Second- To get tax exemption, house will have to be purchased with the entire amount received from the sale, not just the profit.
Is the profit made from selling a property a long term capital gain or not? This will depend on the holding period, i.e. for how long the property has been held and sold.
LTCG criteria vary for different properties. For example, if a share or equity mutual fund is sold after 12 months of purchase. It is treated as a long term capital asset and the profit arising from it is considered as long term capital gain. There is 10 percent tax on such income. Similarly, for LTCG, gold has to be kept for 36 months. For property and unlisted shares, this limit is 24 months. Long term capital gains tax on gold, property and unlisted shares is 20 percent.
For example, if you invest Rs 30,000 every month in an equity mutual fund through SIP then with an expected annual return of 12 percent, you will have around Rs 70 lakh after 10 years. In 10 years, you deposited Rs 36 lakh and there will be a profit of Rs 33 lakh 70 thousand on it, i.e. capital gain. Long term capital gain tax at the rate of 10 percent will have to be paid on this income, which will be Rs 3.36 lakh.
Under Section 54F, you can save tax of Rs 3.36 lakh by buying a new house. To buy or build a new house, not just the profit, but the entire money, i.e. around Rs 70 lakh, will have to be used. To get tax exemption, a new house will have to be purchased within 2 years from the date of transfer of old asset… i.e. sale of mutual fund unit. In case of construction, the house should be completed within 3 years. If you buy a new house even a year before selling the old asset, you can avail of the discount.
To avail tax exemption under Section 54F, it is important to keep some things in mind. At the time of selling the asset, you should not have more than one residential property i.e. house. If you have one house, you can buy another house to avail the benefit of this section. The house for which you have taken Section 54F exemption cannot be sold within 3 years of purchasing it, otherwise the exemption will expire and you will have to pay tax.
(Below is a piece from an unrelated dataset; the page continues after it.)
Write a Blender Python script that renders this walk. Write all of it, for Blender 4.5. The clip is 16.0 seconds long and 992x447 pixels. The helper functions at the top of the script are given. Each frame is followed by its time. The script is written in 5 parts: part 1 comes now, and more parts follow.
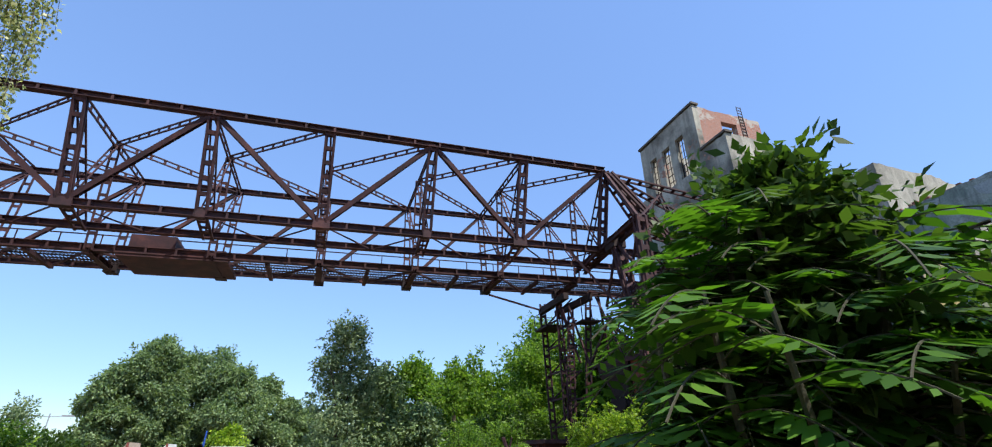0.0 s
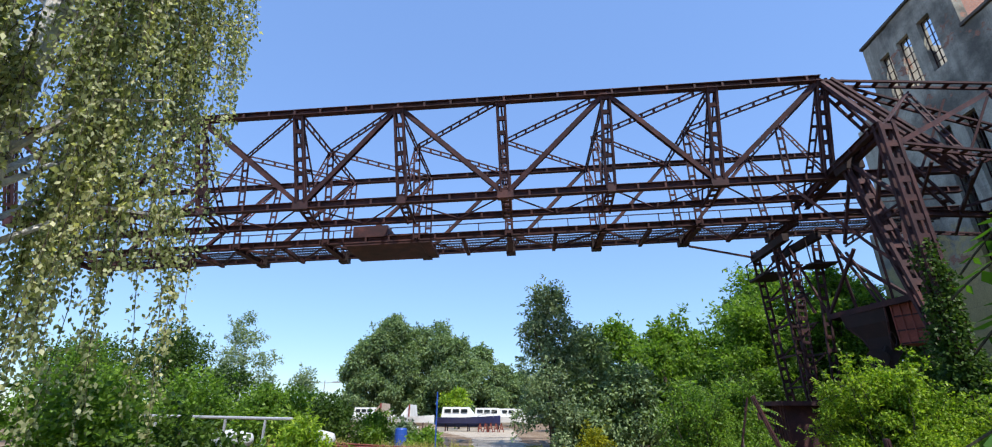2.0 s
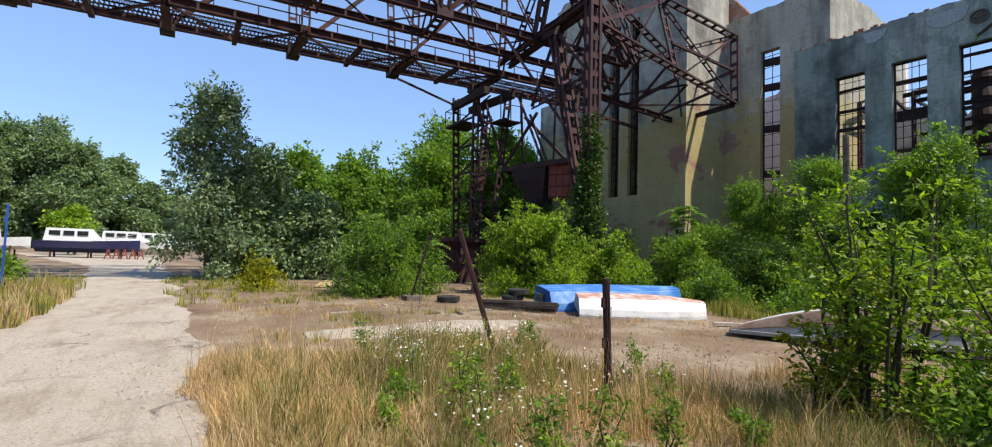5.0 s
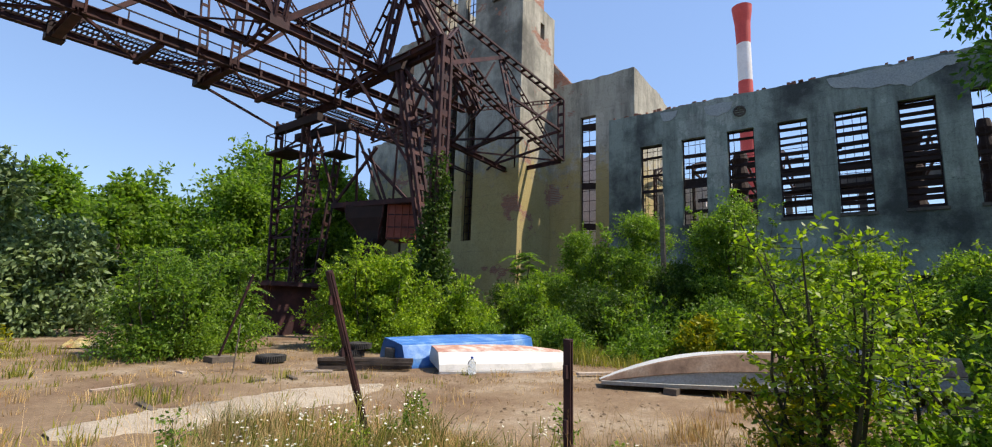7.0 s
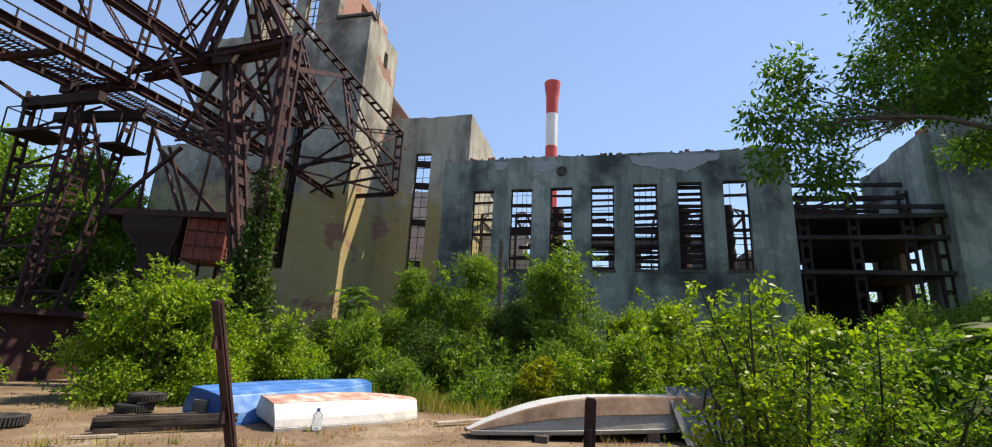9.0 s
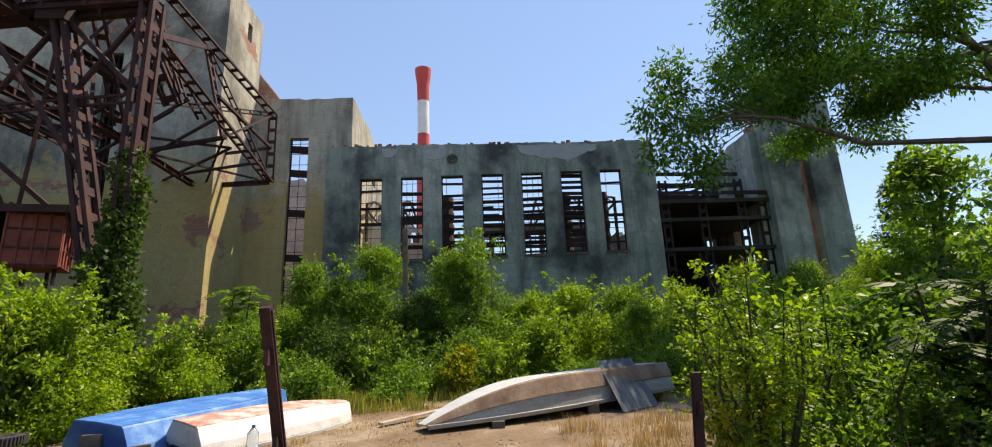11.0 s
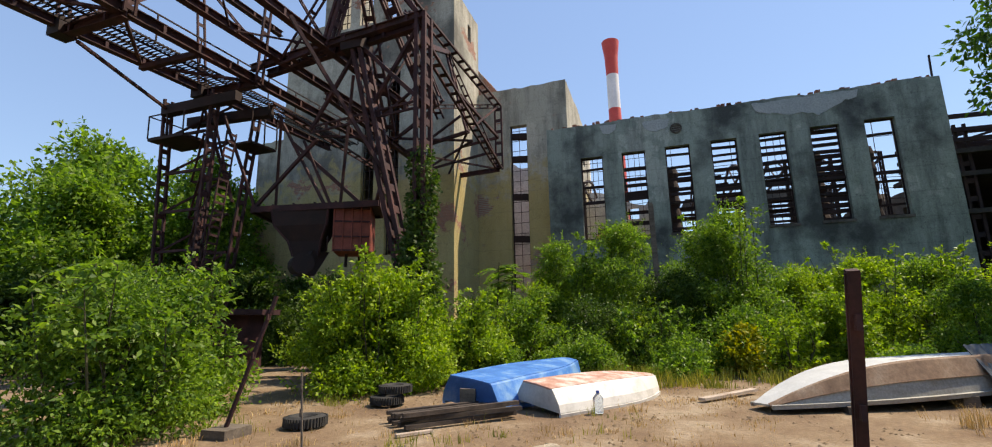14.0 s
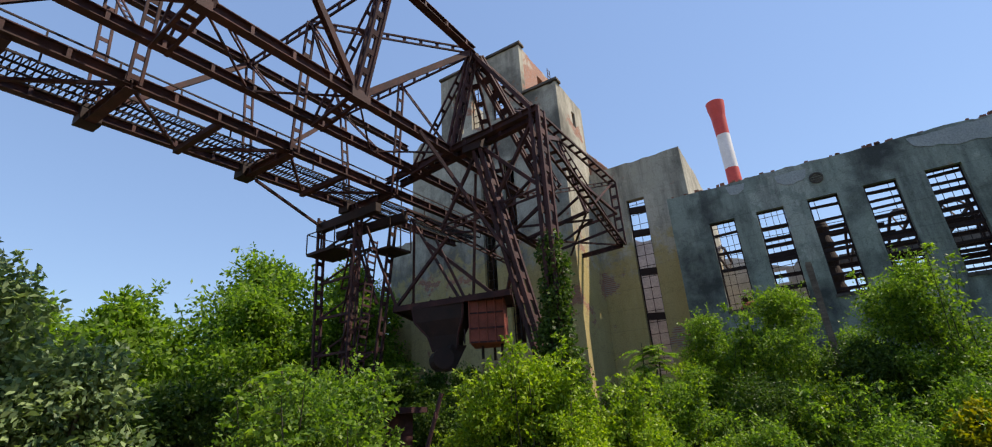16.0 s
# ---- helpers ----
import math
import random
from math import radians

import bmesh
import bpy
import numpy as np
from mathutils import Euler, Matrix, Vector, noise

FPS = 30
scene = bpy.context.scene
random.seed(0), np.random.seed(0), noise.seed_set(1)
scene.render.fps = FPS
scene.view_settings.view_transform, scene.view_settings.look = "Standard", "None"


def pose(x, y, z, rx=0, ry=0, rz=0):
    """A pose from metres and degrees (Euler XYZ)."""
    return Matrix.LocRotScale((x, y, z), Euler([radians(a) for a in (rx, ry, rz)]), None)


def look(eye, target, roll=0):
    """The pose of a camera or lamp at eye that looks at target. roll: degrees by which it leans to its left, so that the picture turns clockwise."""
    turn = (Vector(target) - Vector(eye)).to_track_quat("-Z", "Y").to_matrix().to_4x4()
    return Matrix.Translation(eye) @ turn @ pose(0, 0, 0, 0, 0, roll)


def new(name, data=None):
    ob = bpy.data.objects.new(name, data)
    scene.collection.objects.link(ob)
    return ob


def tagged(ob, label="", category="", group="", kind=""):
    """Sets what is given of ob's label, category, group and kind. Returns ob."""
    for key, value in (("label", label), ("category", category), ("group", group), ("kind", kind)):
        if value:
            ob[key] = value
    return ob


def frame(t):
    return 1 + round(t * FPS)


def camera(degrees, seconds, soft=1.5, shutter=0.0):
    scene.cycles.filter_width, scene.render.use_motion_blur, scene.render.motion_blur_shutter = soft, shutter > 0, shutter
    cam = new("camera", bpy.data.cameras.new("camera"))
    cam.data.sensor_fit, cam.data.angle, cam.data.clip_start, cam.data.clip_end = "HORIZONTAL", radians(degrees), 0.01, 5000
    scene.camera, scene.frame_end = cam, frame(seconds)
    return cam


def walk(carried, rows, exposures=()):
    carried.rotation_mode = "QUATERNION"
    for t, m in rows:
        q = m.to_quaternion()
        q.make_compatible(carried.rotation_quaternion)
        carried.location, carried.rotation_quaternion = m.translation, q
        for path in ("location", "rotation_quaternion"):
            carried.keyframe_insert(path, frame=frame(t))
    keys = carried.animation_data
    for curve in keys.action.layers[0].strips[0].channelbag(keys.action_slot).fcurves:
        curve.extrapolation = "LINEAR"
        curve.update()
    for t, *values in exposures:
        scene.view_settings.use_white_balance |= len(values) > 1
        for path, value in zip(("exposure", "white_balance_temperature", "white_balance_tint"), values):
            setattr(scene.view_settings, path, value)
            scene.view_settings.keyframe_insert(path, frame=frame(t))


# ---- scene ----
cam = camera(91.2, 16.0, soft=1.1)
# seconds, eye, target, roll
ROWS = [
    (0, (-0.458, -0.188, 1.635), (0.12, 1.527, 2.486), -0.4),
    (0.5, (-0.618, 0.222, 1.623), (-0.077, 1.922, 2.527), -0.6),
    (1, (-0.749, 0.493, 1.632), (-0.291, 2.221, 2.528), -1.1),
    (1.5, (-0.738, 0.65, 1.621), (-0.635, 2.463, 2.46), -2.4),
    (2, (-0.671, 1.014, 1.601), (-0.797, 2.872, 2.331), 0.3),
    (2.5, (-0.593, 1.356, 1.575), (-0.774, 3.252, 2.186), -0.0),
    (3, (-0.489, 1.835, 1.586), (-0.599, 3.782, 2.032), 2.4),
    (3.5, (-0.366, 2.271, 1.622), (-0.242, 4.254, 1.848), 1.6),
    (4, (-0.255, 2.8, 1.587), (0.31, 4.716, 1.686), 1.1),
    (4.5, (-0.219, 3.321, 1.609), (0.616, 5.137, 1.678), 1.1),
    (5, (-0.291, 3.67, 1.599), (0.772, 5.36, 1.713), 2.0),
    (5.2, (-0.296, 3.848, 1.602), (0.898, 5.448, 1.727), 2.1),
    (7.3, (-0.106, 5.734, 1.625), (1.491, 6.891, 1.96), 1.5),
    (7.5, (-0.099, 5.926, 1.632), (1.498, 7.08, 1.975), 0.7),
    (8, (-0.177, 6.312, 1.657), (1.472, 7.369, 2.06), 0.1),
    (8.5, (-0.166, 6.746, 1.642), (1.618, 7.524, 2.104), 0.8),
    (9, (-0.155, 7.147, 1.635), (1.727, 7.597, 2.139), 2.9),
    (9.5, (-0.163, 7.645, 1.646), (1.76, 7.808, 2.169), 2.3),
    (9.7, (-0.14, 7.8, 1.648), (1.791, 7.851, 2.165), 2.5),
    (11.8, (-0.186, 9.421, 1.635), (1.76, 9.303, 2.078), -2.7),
    (12, (-0.172, 9.571, 1.615), (1.777, 9.47, 2.053), -1.8),
    (12.5, (-0.223, 10.066, 1.642), (1.732, 10.031, 2.064), -1.3),
    (13, (-0.283, 10.453, 1.611), (1.672, 10.571, 2.018), -1.8),
    (13.5, (-0.285, 10.92, 1.571), (1.636, 11.304, 1.974), -2.5),
    (14, (-0.456, 11.343, 1.623), (1.404, 11.963, 2.022), -1.0),
    (14.5, (-0.491, 11.717, 1.636), (1.251, 12.604, 2.061), -0.6),
    (15, (-0.462, 11.908, 1.639), (1.183, 12.919, 2.163), -1.0),
    (15.5, (-0.509, 11.968, 1.652), (1.134, 12.947, 2.238), -1.8),
    (16, (-0.624, 11.943, 1.673), (0.955, 12.92, 2.416), -3.4),
]
walk(cam, [(t, look(eye, target, roll)) for t, eye, target, roll in ROWS],
     exposures=[(0.0, 0.7, 6500, 10), (2.5, 0.65, 6400, 10), (5.0, 0.6, 6900, 11), (8.0, 0.68, 7700, 12), (12.5, 0.74, 8500, 12), (16.0, 0.54, 7800, 11)])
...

If you want to buy a house under Section 54F and are not able to utilize the capital gains till the date of filing income tax return, then, that money will have to be deposited in the bank under the Capital Gains Account Scheme (CGAS) failing which, tax will have to be paid.
Not only this, despite keeping money in this account, you will have to buy a residential property within 2 years… or get it constructed within 3 years… otherwise you will have to pay long term capital gains tax…
Through Section 54F, you can buy a house with capital gains and save lakhs of rupees in tax. Infact, the government wants you to buy a house by giving tax exemption but there are some restrictions to ensure that it is not misused.
From the financial year 2023-24, under Section 54F, only long-term capital gains tax up to Rs 10 crore can be saved by buying a house. You may have to pay tax on profits above this.